BEGIN DATA EXTRACT
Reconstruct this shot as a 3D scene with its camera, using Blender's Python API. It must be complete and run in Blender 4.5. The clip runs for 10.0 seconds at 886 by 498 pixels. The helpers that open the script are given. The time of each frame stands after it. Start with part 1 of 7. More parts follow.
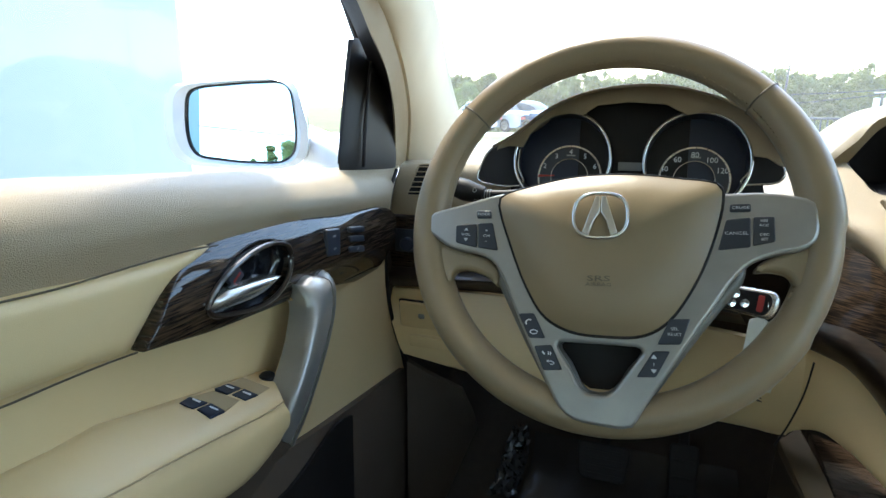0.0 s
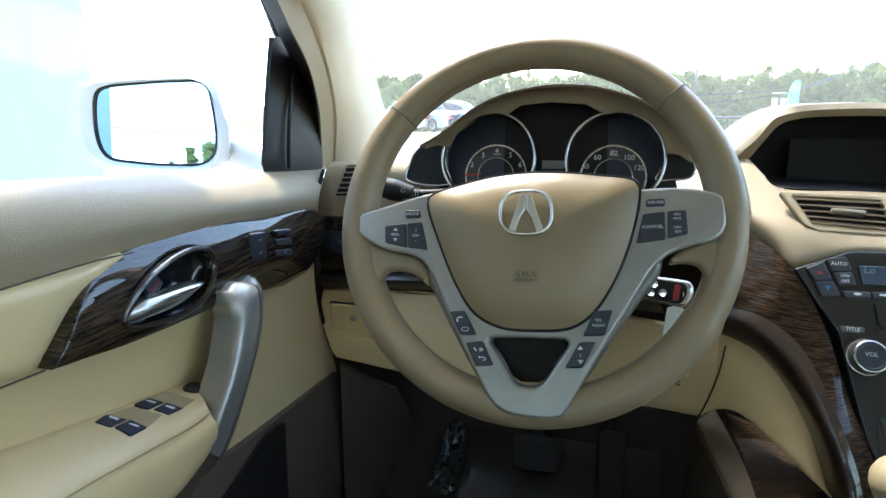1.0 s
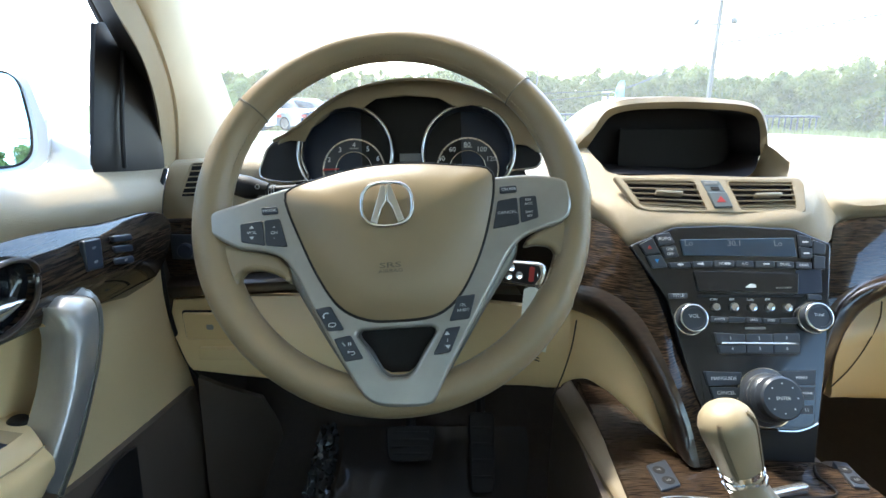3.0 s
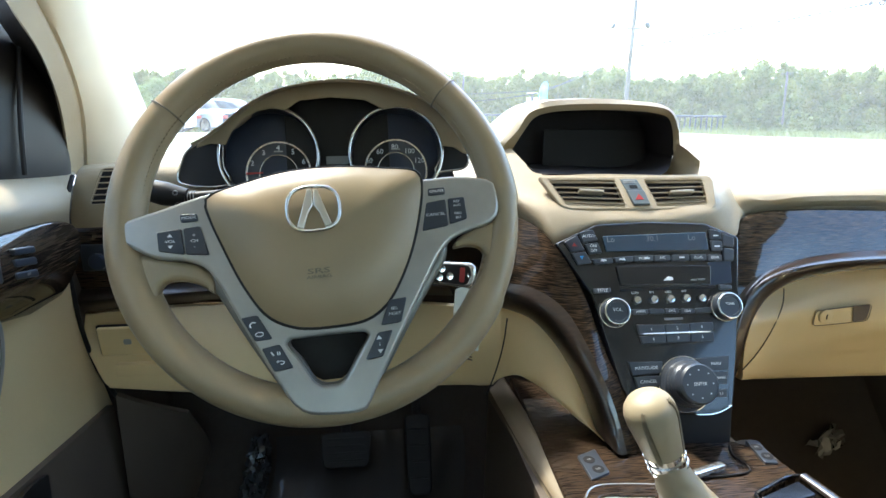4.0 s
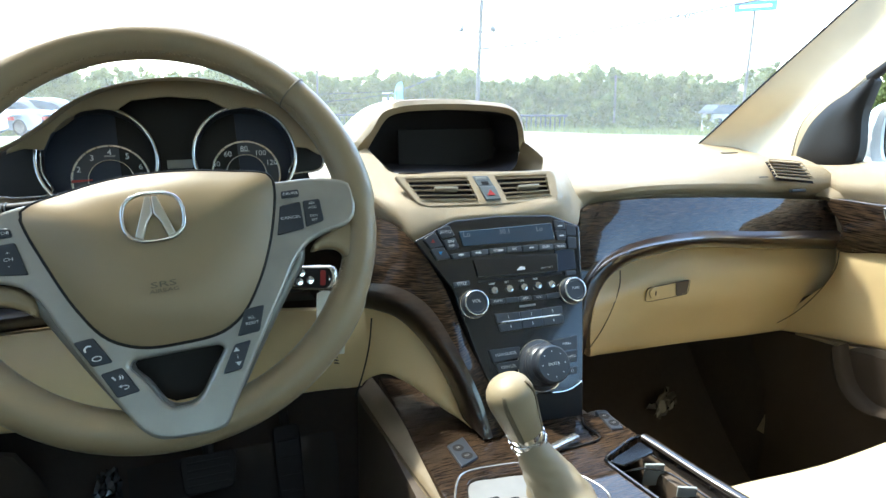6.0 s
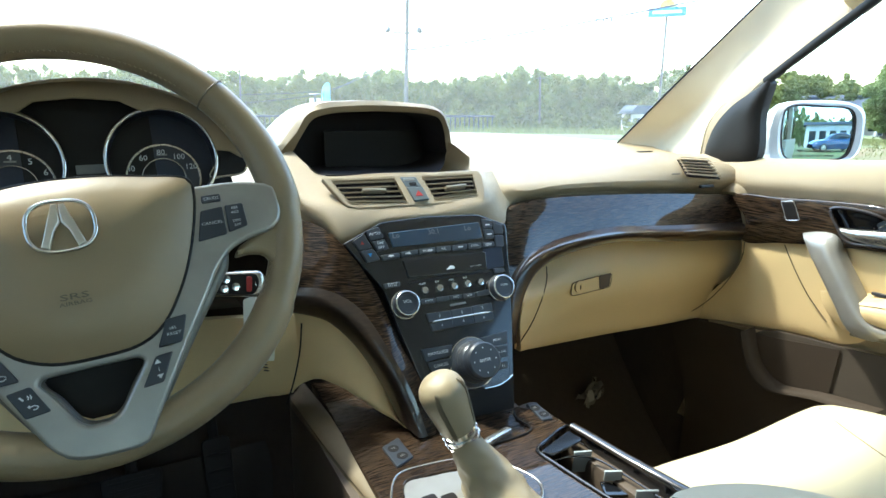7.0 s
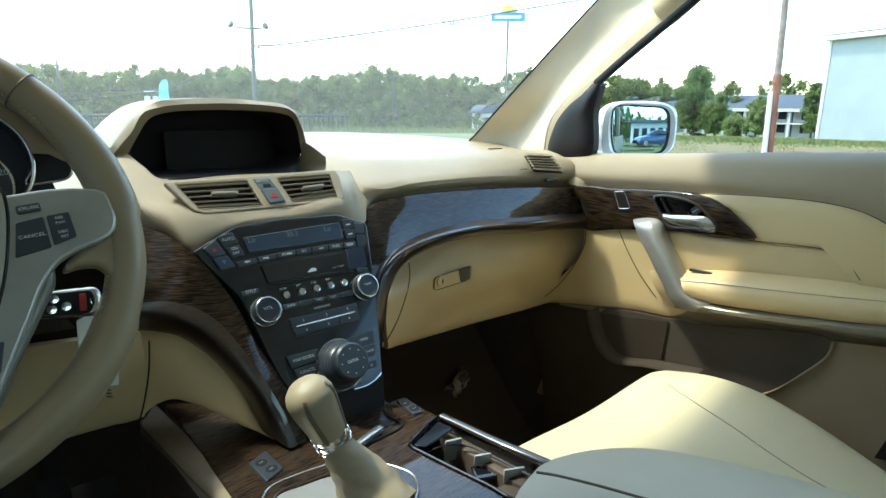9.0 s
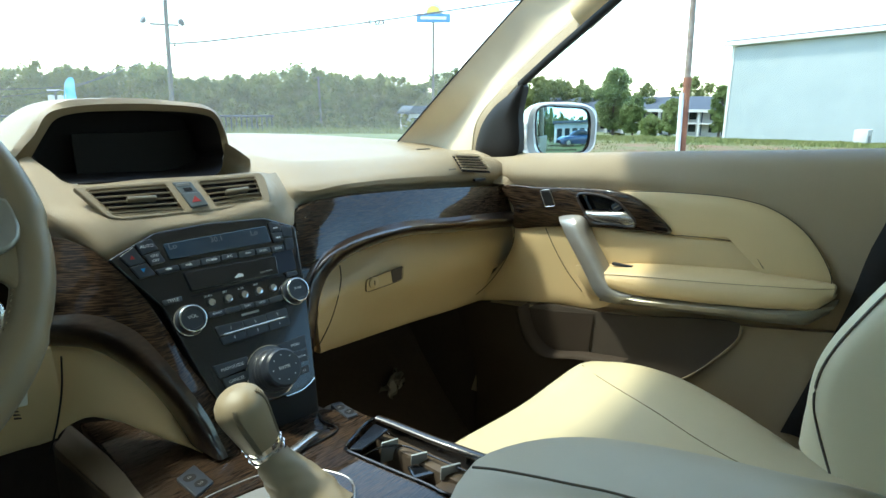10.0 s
END DATA EXTRACT
**WHAT YOU HAVE TO DO**
Quote the material in full and exactly; do not carry over its pictures.

**EXERCISE RESPONSE**
Reconstruct this shot as a 3D scene with its camera, using Blender's Python API. It must be complete and run in Blender 4.5. The clip runs for 10.0 seconds at 886 by 498 pixels. The helpers that open the script are given. The time of each frame stands after it. Start with part 1 of 7. More parts follow.
0.0 s
1.0 s
3.0 s
4.0 s
6.0 s
7.0 s
9.0 s
10.0 s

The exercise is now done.